* [EXERCISE OBJECTIVE] Please copy all the lines that follow, word for word.

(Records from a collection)

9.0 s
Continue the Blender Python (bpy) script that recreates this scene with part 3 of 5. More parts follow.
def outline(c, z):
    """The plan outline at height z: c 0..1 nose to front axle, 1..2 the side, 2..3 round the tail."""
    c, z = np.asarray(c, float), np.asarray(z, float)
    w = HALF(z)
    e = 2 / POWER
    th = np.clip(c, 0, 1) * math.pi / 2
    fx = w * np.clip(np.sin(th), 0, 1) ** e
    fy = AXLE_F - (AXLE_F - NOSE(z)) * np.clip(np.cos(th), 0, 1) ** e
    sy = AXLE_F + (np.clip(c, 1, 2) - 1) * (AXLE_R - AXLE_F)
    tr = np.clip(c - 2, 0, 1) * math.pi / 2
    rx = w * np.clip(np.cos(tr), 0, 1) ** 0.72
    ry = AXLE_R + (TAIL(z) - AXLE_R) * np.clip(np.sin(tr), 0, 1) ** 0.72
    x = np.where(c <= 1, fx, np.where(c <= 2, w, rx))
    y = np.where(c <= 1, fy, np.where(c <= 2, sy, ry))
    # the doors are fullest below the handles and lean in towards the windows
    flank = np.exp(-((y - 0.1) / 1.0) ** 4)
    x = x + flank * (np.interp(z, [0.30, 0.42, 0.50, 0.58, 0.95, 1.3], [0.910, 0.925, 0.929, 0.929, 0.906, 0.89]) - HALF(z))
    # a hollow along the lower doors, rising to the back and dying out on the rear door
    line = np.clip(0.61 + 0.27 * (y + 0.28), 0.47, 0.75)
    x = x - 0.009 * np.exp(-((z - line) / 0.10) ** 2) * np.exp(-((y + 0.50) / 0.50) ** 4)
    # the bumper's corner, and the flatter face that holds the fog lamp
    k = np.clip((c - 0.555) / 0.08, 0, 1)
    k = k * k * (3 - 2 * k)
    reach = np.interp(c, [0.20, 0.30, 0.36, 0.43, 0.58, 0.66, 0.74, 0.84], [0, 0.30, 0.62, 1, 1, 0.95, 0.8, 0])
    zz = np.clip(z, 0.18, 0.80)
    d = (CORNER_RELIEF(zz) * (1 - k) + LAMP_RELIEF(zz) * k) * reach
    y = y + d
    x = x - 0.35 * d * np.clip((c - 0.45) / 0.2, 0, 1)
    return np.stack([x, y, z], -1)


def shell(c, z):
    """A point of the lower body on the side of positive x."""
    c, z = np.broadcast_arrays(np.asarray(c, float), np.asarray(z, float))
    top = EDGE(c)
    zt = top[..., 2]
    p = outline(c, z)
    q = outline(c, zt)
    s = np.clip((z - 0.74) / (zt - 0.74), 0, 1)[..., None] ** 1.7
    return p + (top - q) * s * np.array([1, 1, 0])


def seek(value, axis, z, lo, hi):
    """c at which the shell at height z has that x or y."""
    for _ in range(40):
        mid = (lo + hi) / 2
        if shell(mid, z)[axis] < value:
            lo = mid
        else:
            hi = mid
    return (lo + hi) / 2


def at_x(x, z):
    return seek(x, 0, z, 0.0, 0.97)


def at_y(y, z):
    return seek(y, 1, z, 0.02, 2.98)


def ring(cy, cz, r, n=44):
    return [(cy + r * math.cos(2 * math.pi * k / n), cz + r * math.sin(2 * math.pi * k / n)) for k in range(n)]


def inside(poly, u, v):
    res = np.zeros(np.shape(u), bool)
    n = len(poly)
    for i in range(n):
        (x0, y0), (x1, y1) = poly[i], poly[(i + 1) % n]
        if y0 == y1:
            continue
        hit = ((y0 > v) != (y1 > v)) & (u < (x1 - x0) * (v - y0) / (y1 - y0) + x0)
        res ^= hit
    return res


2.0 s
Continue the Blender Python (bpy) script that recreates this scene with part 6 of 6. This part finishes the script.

* [WORKED SOLUTION]
9.0 s
Continue the Blender Python (bpy) script that recreates this scene with part 3 of 5. More parts follow.
def outline(c, z):
    """The plan outline at height z: c 0..1 nose to front axle, 1..2 the side, 2..3 round the tail."""
    c, z = np.asarray(c, float), np.asarray(z, float)
    w = HALF(z)
    e = 2 / POWER
    th = np.clip(c, 0, 1) * math.pi / 2
    fx = w * np.clip(np.sin(th), 0, 1) ** e
    fy = AXLE_F - (AXLE_F - NOSE(z)) * np.clip(np.cos(th), 0, 1) ** e
    sy = AXLE_F + (np.clip(c, 1, 2) - 1) * (AXLE_R - AXLE_F)
    tr = np.clip(c - 2, 0, 1) * math.pi / 2
    rx = w * np.clip(np.cos(tr), 0, 1) ** 0.72
    ry = AXLE_R + (TAIL(z) - AXLE_R) * np.clip(np.sin(tr), 0, 1) ** 0.72
    x = np.where(c <= 1, fx, np.where(c <= 2, w, rx))
    y = np.where(c <= 1, fy, np.where(c <= 2, sy, ry))
    # the doors are fullest below the handles and lean in towards the windows
    flank = np.exp(-((y - 0.1) / 1.0) ** 4)
    x = x + flank * (np.interp(z, [0.30, 0.42, 0.50, 0.58, 0.95, 1.3], [0.910, 0.925, 0.929, 0.929, 0.906, 0.89]) - HALF(z))
    # a hollow along the lower doors, rising to the back and dying out on the rear door
    line = np.clip(0.61 + 0.27 * (y + 0.28), 0.47, 0.75)
    x = x - 0.009 * np.exp(-((z - line) / 0.10) ** 2) * np.exp(-((y + 0.50) / 0.50) ** 4)
    # the bumper's corner, and the flatter face that holds the fog lamp
    k = np.clip((c - 0.555) / 0.08, 0, 1)
    k = k * k * (3 - 2 * k)
    reach = np.interp(c, [0.20, 0.30, 0.36, 0.43, 0.58, 0.66, 0.74, 0.84], [0, 0.30, 0.62, 1, 1, 0.95, 0.8, 0])
    zz = np.clip(z, 0.18, 0.80)
    d = (CORNER_RELIEF(zz) * (1 - k) + LAMP_RELIEF(zz) * k) * reach
    y = y + d
    x = x - 0.35 * d * np.clip((c - 0.45) / 0.2, 0, 1)
    return np.stack([x, y, z], -1)


def shell(c, z):
    """A point of the lower body on the side of positive x."""
    c, z = np.broadcast_arrays(np.asarray(c, float), np.asarray(z, float))
    top = EDGE(c)
    zt = top[..., 2]
    p = outline(c, z)
    q = outline(c, zt)
    s = np.clip((z - 0.74) / (zt - 0.74), 0, 1)[..., None] ** 1.7
    return p + (top - q) * s * np.array([1, 1, 0])


def seek(value, axis, z, lo, hi):
    """c at which the shell at height z has that x or y."""
    for _ in range(40):
        mid = (lo + hi) / 2
        if shell(mid, z)[axis] < value:
            lo = mid
        else:
            hi = mid
    return (lo + hi) / 2


def at_x(x, z):
    return seek(x, 0, z, 0.0, 0.97)


def at_y(y, z):
    return seek(y, 1, z, 0.02, 2.98)


def ring(cy, cz, r, n=44):
    return [(cy + r * math.cos(2 * math.pi * k / n), cz + r * math.sin(2 * math.pi * k / n)) for k in range(n)]


def inside(poly, u, v):
    res = np.zeros(np.shape(u), bool)
    n = len(poly)
    for i in range(n):
        (x0, y0), (x1, y1) = poly[i], poly[(i + 1) % n]
        if y0 == y1:
            continue
        hit = ((y0 > v) != (y1 > v)) & (u < (x1 - x0) * (v - y0) / (y1 - y0) + x0)
        res ^= hit
    return res


2.0 s
Continue the Blender Python (bpy) script that recreates this scene with part 6 of 6. This part finishes the script.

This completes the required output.